I wasn't around the blogs during last years primary mess but I'm still learning to hate the national blogs. Matt Stoller, Chris Bowers, and the other members of Open Left have decided to launch a campaign against the following Democratic members of the House of Representatives that they've dubbed the "Bush Dogs", a play on the Blue Dogs.(…)
As you can see the list includes two Ohio Rep.'s, Zack Space and Charlie Wilson.
Now it's one thing for people who know the district to complain, it's another for someone that knows absolutely nothing to start meddling around. Sure Space and Wilson haven't always voted the way we've wanted but have they looked at their districts?
Christ but I am pissed. We're half a year from the caucuses and out-of-staters from our own movement butt in and tell us who to support? How could this have possibly passed any sane netivist's radar? How is this one iota different than the DSCC fucking with last year's primary?
Chris Bowers invited me into his BlogAds group, and I have always thought well of him. I never dreamed that he or one of his groups would barge into Minnesota and screw with our process. Never.(…)
No more. I just decided to endorse Mike Ciresi. And if Chris Bowers' Blue Majority/Act Blue wants to butt into any other primary races between qualified progressives anywhere else in the country, I'll be endorsing the other candidate in those races as well even though I feel strongly that outsiders shouldn't butt into primaries unless one or more of the candidates really bite.
Considering the comments to the later post in particular, these are not the only two bloggers upset with an out of state activist like me "meddling" in elections and with Democratic members of the US House elsewhere in the country. Even apart from me, these are complaints that I see pop up in many elections concerning many groups. Since I see these complaints often, and since I do not think they are very well founded, I would like to take some time to address all of these issues raised here as clearly and concisely as I can:
I'm intrigued by the recent appearance of progressive Democrats in states like Alaska, Montana, Virginia, Ohio, Wyoming, Oklahoma, Kentucky and Texas.
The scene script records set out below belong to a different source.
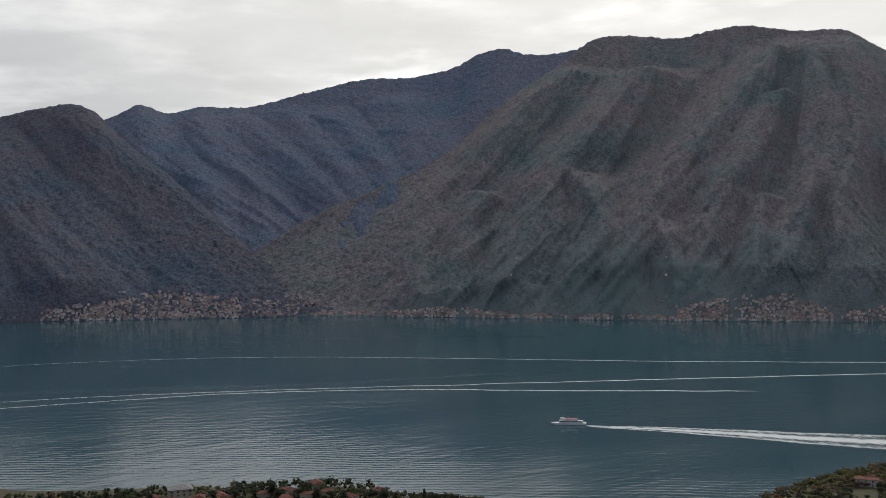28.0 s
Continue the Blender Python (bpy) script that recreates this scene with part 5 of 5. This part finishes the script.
def build_special():
    # church and its bell tower on the slope
    p = place(-33.0, 810)
    tw = empty("campanile", p, "slender white church bell tower with a small dome", "bell tower", turn=radians(-33))
    W = PLASTERS["white"]
    part("shaft", box((4.4, 4.4, 21), (0, 0, 8.5)), W, tw)
    part("cornice", box((5.0, 5.0, 0.5), (0, 0, 19.2)), W, tw)
    part("belfry", box((4.0, 4.0, 4.6), (0, 0, 21.7)), W, tw)
    # open belfry sides: dark panels with their shade put into the colour
    for k in range(4):
        part("belfry_opening", box((1.5, 0.3, 2.9), (0, 1.95, 21.6)), GLASS, tw).rotation_euler[2] = k * math.pi / 2
    part("belfry_cornice", box((4.7, 4.7, 0.4), (0, 0, 24.1)), W, tw)
    part("cupola", lathe([(24.3, 1.7), (25.2, 1.65), (26.0, 1.3), (26.6, 0.7), (27.0, 0.25), (28.2, 0.06)], 8), ROOFS["grey"], tw)
    p = place(-34.3, 800)
    ch = make_house(26, 13, 3, "ochre", "tile", False, p, "large ochre church with a terracotta gable roof", seed=50)
    ch.name, ch["category"] = "church", "church"
    del ch["group"]
    ch.rotation_euler[2] = radians(-34 + 12)
    # halls by the shore: a white vaulted one and flat grey ones
    p = place(-76.9, 1222)
    hall = empty("sports_hall", p, "white vaulted hall roof among the houses", "hall", turn=radians(-77))
    bm = bmesh.new()
    arc = [(12 * math.cos(t), 7.5 * math.sin(t)) for t in np.linspace(0, math.pi, 13)]
    a = [bm.verts.new((x, -13, z)) for x, z in arc]
    b = [bm.verts.new((x, 13, z)) for x, z in arc]
    for i in range(12):
        bm.faces.new((a[i], a[i + 1], b[i + 1], b[i]))
    bm.faces.new(a), bm.faces.new(b)
    bmesh.ops.recalc_face_normals(bm, faces=bm.faces)
    bmesh.ops.translate(bm, verts=bm.verts, vec=(0, 0, 2.2))
    part("vault", bm, PLASTERS["white"], hall)
    part("wall", box((24, 26, 6), (0, 0, -0.8)), PLASTERS["cream"], hall)
    for az, r, w, d in ((-78.6, 1215, 40, 24), (-80.6, 1190, 34, 20), (-62.0, 1200, 34, 16), (-60.2, 1225, 24, 18), (-59.2, 1190, 30, 14), (-65.5, 1180, 36, 18)):
        p = place(az, r)
        sh = empty("workshop", p, "low pale-roofed workshop near the shore", "building", "workshops near the shore", turn=radians(az + 14))
        part("wall", box((w, d, 9), (0, 0, 1.5)), PLASTERS["white"], sh)
        part("roof", roof_mesh(w, d, 6.0, 1.6, 0.4, False), ROOFS["pale"], sh)
        for i in range(int(w / 6)):
            part("window", box((3.0, 0.2, 1.4), (i * 6 - w / 2 + 3, -d / 2 - 0.02, 3.8)), GLASS, sh)
    # buildings high on the hillside
    for at, w, d, fl, pl, rf, lab, turn in (((8.9, 547), 13, 9.5, 1, "cream", "slab", "whitewashed stone farmhouse with a brown slab roof", 0.85), ((10.1, 545), 13, 7, 1, "cream", "slab", "long crumbling stone barn with sagging roof", 0.1), ((11.5, 541), 8, 5, 1, "stone", "slab", "roofless whitewashed ruin beside a farmhouse", 0.3),
                                            ((-1.4, 722), 8, 6, 2, "stone", "grey", "small stone hut on the wooded hillside", 0.4), ((-0.2, 735), 7, 4, 1, "stone", "grey", "low stone shed above a terrace", 0.4), ((-13.5, 830), 7, 5, 1, "stone", "grey", "lone stone hut among brown trees", 0.3),
                                            ((17.9, 985), 10, 7, 2, "cream", "grey", "old cream farmhouse high on the hill", 0.3), ((16.4, 1000), 12, 6, 1, "stone", "grey", "stone barn high on the hill", 0.2)):
        h = make_house(w, d, fl, pl, rf, False, place(*at), lab, rise=d * 0.36, seed=int(w * 10))
        h.rotation_euler[2] = turn + radians(at[0])
        del h["group"]


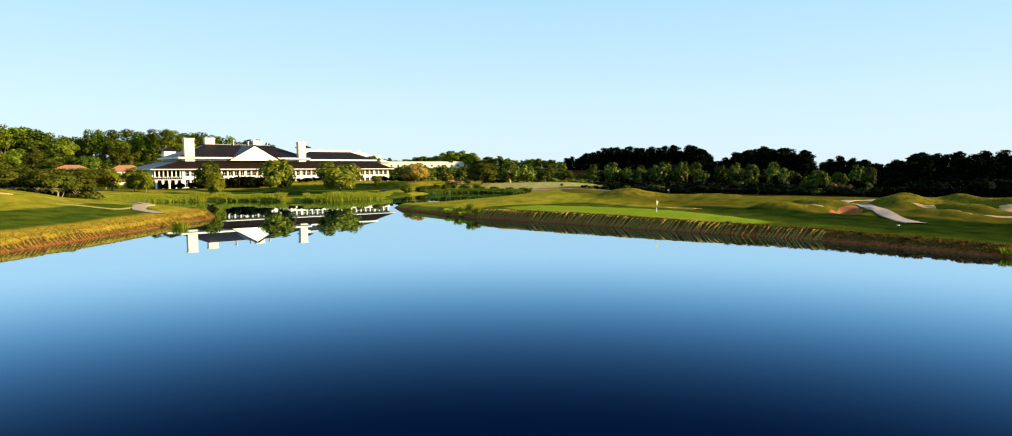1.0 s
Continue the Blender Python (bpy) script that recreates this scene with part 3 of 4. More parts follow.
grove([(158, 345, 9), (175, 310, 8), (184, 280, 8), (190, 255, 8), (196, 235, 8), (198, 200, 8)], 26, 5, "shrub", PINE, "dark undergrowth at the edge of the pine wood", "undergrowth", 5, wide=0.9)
grove([(45, 690, 16), (110, 650, 17), (165, 600, 16), (160, 520, 11), (185, 420, 10)], 26, 6, "forest_tree", PINE, "broad tree painted dark as shade at the edge of the pine wood", "pine wood", 6, wide=1.4)
# unseen pines right of the view, added to cast shade on the fairway
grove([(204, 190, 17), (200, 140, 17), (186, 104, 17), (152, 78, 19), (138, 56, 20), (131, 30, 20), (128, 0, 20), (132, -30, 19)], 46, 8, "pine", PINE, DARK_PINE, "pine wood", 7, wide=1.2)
grove([(49, 431, 14), (59, 421, 16), (70, 401, 13), (85, 381, 16), (94, 371, 15), (110, 351, 13.5), (123, 326, 16), (129, 321, 13.5), (136, 301, 9), (131, 270, 11), (139, 263, 13), (146, 252, 9)], 26, 24, "round_tree", SCRUB, "grey-green young tree before the pine wood", "wood edge", 8, 0.5, 0.7)
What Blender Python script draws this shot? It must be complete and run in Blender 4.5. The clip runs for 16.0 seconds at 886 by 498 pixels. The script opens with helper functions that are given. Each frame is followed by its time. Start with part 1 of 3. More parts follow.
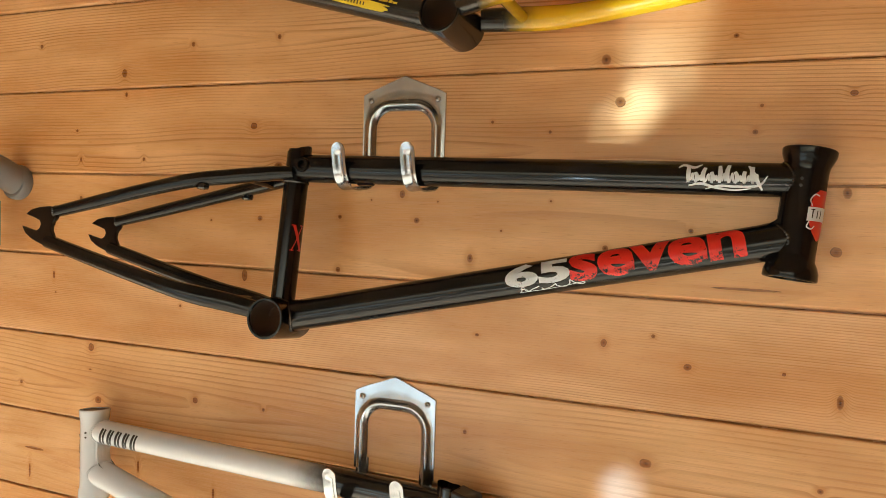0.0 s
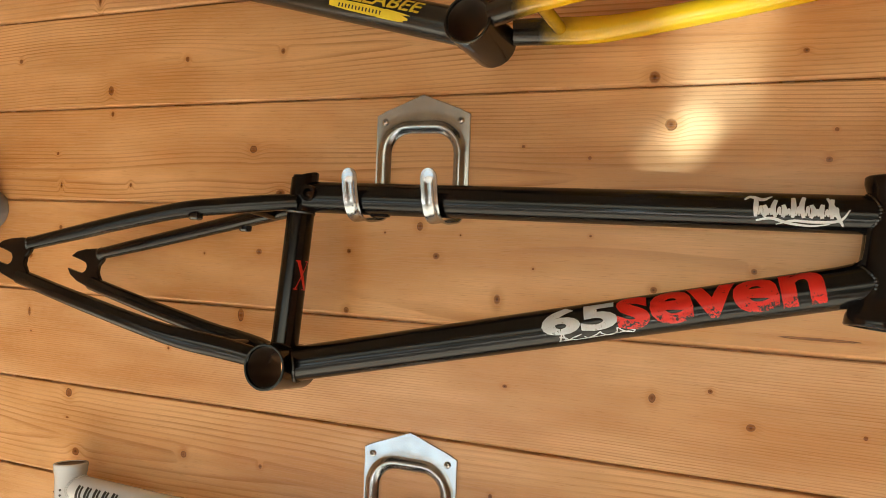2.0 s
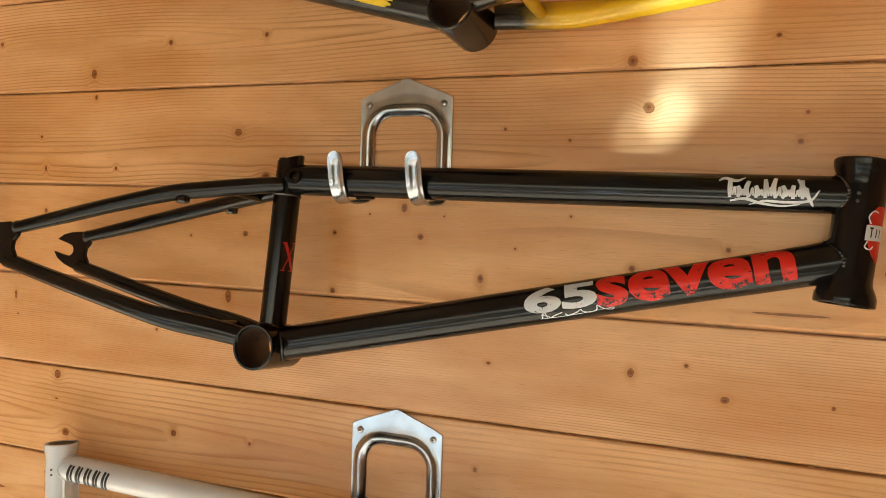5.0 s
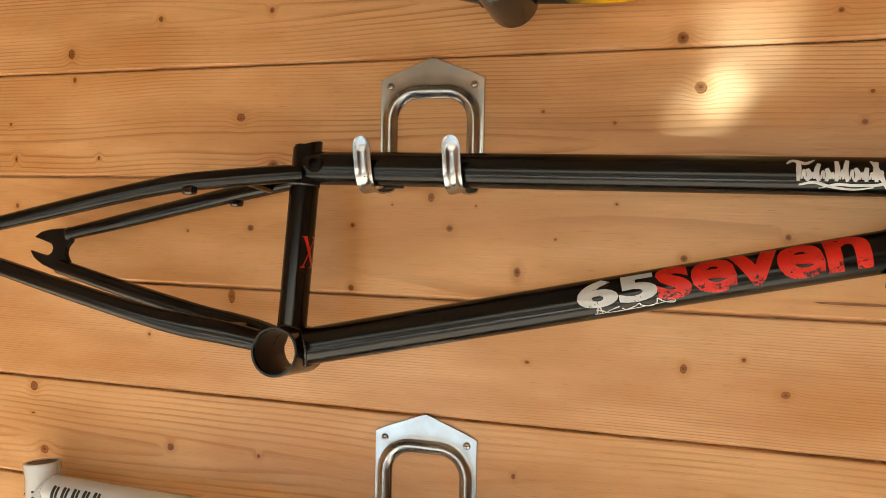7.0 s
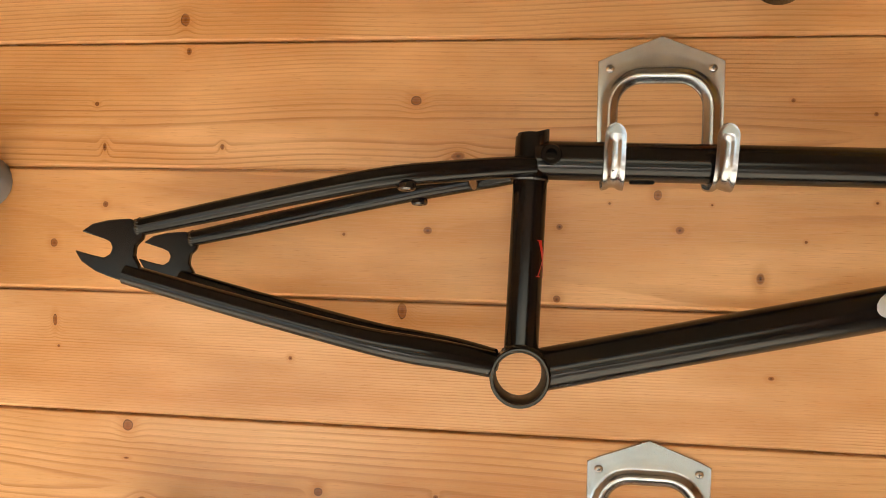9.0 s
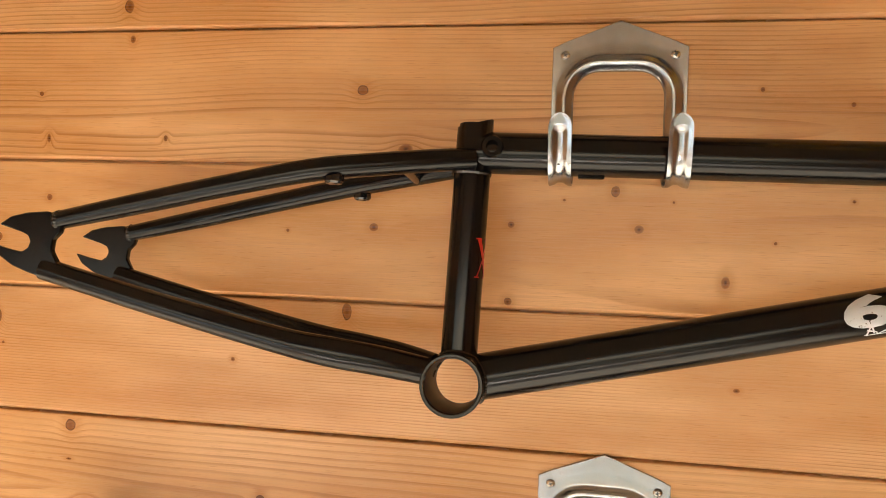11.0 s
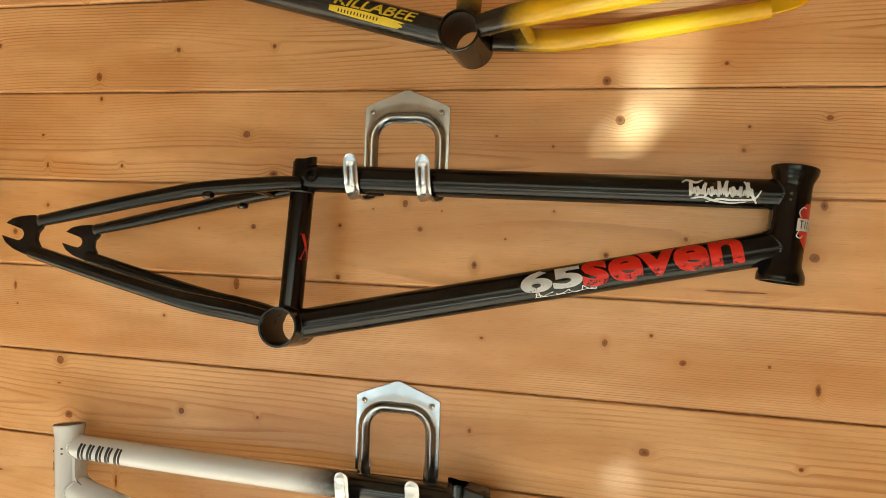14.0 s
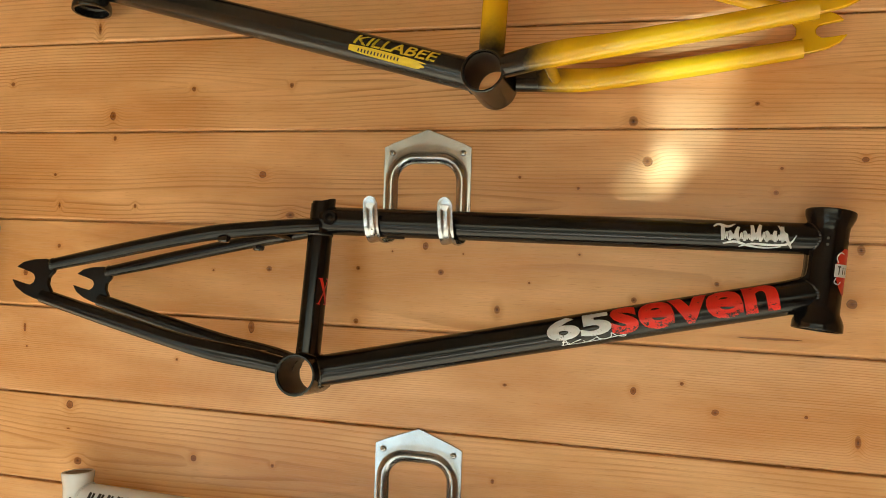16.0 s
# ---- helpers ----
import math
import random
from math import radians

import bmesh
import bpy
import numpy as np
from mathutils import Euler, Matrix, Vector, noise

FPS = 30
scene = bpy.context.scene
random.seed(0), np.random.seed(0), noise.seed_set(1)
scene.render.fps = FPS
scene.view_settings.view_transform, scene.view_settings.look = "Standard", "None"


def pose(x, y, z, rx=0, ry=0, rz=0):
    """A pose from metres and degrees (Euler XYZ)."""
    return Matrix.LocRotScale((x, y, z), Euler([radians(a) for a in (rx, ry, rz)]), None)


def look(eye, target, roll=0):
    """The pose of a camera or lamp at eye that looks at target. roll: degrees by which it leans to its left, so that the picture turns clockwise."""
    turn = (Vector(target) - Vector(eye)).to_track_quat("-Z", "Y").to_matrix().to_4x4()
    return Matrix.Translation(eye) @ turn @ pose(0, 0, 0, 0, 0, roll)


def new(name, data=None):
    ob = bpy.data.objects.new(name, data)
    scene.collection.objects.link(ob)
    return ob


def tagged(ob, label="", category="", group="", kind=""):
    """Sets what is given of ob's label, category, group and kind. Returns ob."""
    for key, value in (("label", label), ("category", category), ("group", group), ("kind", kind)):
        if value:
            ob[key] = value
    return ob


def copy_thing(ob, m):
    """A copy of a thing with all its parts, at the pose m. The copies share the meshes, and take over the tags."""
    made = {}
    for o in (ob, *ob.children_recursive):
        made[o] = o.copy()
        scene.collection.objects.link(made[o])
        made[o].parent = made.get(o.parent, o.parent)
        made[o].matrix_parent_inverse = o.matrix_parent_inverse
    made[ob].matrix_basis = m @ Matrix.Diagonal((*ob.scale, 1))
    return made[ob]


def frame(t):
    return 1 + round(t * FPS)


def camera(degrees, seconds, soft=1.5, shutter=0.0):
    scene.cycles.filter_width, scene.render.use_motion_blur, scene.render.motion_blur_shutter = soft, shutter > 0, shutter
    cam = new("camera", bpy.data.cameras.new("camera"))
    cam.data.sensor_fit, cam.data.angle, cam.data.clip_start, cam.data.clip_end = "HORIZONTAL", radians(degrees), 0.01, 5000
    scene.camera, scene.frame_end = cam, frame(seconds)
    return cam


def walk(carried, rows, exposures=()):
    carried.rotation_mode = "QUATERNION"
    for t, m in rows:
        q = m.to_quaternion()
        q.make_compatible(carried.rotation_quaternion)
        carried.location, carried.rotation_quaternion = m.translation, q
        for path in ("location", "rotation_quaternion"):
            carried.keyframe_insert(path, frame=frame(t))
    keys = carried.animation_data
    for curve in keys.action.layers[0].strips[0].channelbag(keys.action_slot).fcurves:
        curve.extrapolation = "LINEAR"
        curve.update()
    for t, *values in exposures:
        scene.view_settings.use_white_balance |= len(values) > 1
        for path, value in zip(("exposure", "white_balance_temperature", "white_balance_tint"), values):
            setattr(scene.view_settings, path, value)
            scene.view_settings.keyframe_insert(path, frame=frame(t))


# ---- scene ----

Texas Senate candidate Rick Noriega's appearance on Firedoglake illustrates that this guy is progressive and forward-looking, but not a coastal liberal. That's true with Sherrod Brown as well, who recently told off the DLC, and to a lesser extent, Jon Tester and Jim Webb. What unifies these states is that they all contain extractive industries, either coal or oil. They are like America's OPEC, with the inherent corruption that such resource intensive regions imply, so it is not an accident that Democrats tend to be elected in these states on anti-corruption platforms like that which sunk Conrad Burns in Montana.
These states all have a direct interest in the current fossil fuel and resource extraction economy, with all the subsidies that implies. They are the natural home of the Blue Dogs and people like Dick Gephardt Democrats. Southern extractive states rely much more on military and aerospace expenditures and as such have become more right-wing in recent years, whereas Western states have ranching and farming and a stronger legacy of environmentalism and libertarianism.
Coal cuts through extractive states, and is enormously powerful. This Grist interview with Senator Clinton on coal should give you a sense of how much of a role it plays.
What role will coal play in your plan?
I think we have got to take a hard look at clean coal. I have advocated carbon sequestration, I have advocated power plants looking for ways to use coal more cleanly and efficiently. I doubt very much that using coal in liquid form for transportation could ever pass the environmental test, but I am willing to do the research to prove one way or another.
The political pressure [to use coal] will remain intense, and I think you have got to admit that coal -- of which we have a great and abundant supply in America -- is not going away.
Freshmen Democrats Charlie Wilson, Zack Space, and Chris Carney are all proposing 'clean coal' expansions. Now, clean coal as a technology doesn't exist, but these people are pushing it for political reasons. That's a very bad thing for a progressive coalition.
As we think through how to get progressive Democrats elected in extractive industry states, we need to figure out how to elect people who will be able to move their states off of the fossil fuel energy basis. I asked Rick Noriega about this, and here's what he said.
Second, you are right. Our state depends a lot on the energy industry to drive our economy. As long as we have to burn things to produce things in Texas, we've got to push clean burning natural gas. We've got to push new technologies and innovations. Texas has to lead the way in this arena or else we will become the next rust belt.
There are models here. Lots of people in these states don't benefit from the fossil fuel economy, and if they can be registered and turned out that's enough. These states also have high union densities, though often in extractive industries. In Texas, it's Latinos, and in Montana, it was young people that put Tester over the top. The temptation is, as it was in Indiana where we picked up three Blue Dogs, to play to the conservative corporate instincts that eventually brings in coal money and shreds our Constitution.
I'm curious if you have any thoughts or comments on the politics of extractive industrial regions. I'm just starting to learn about this area.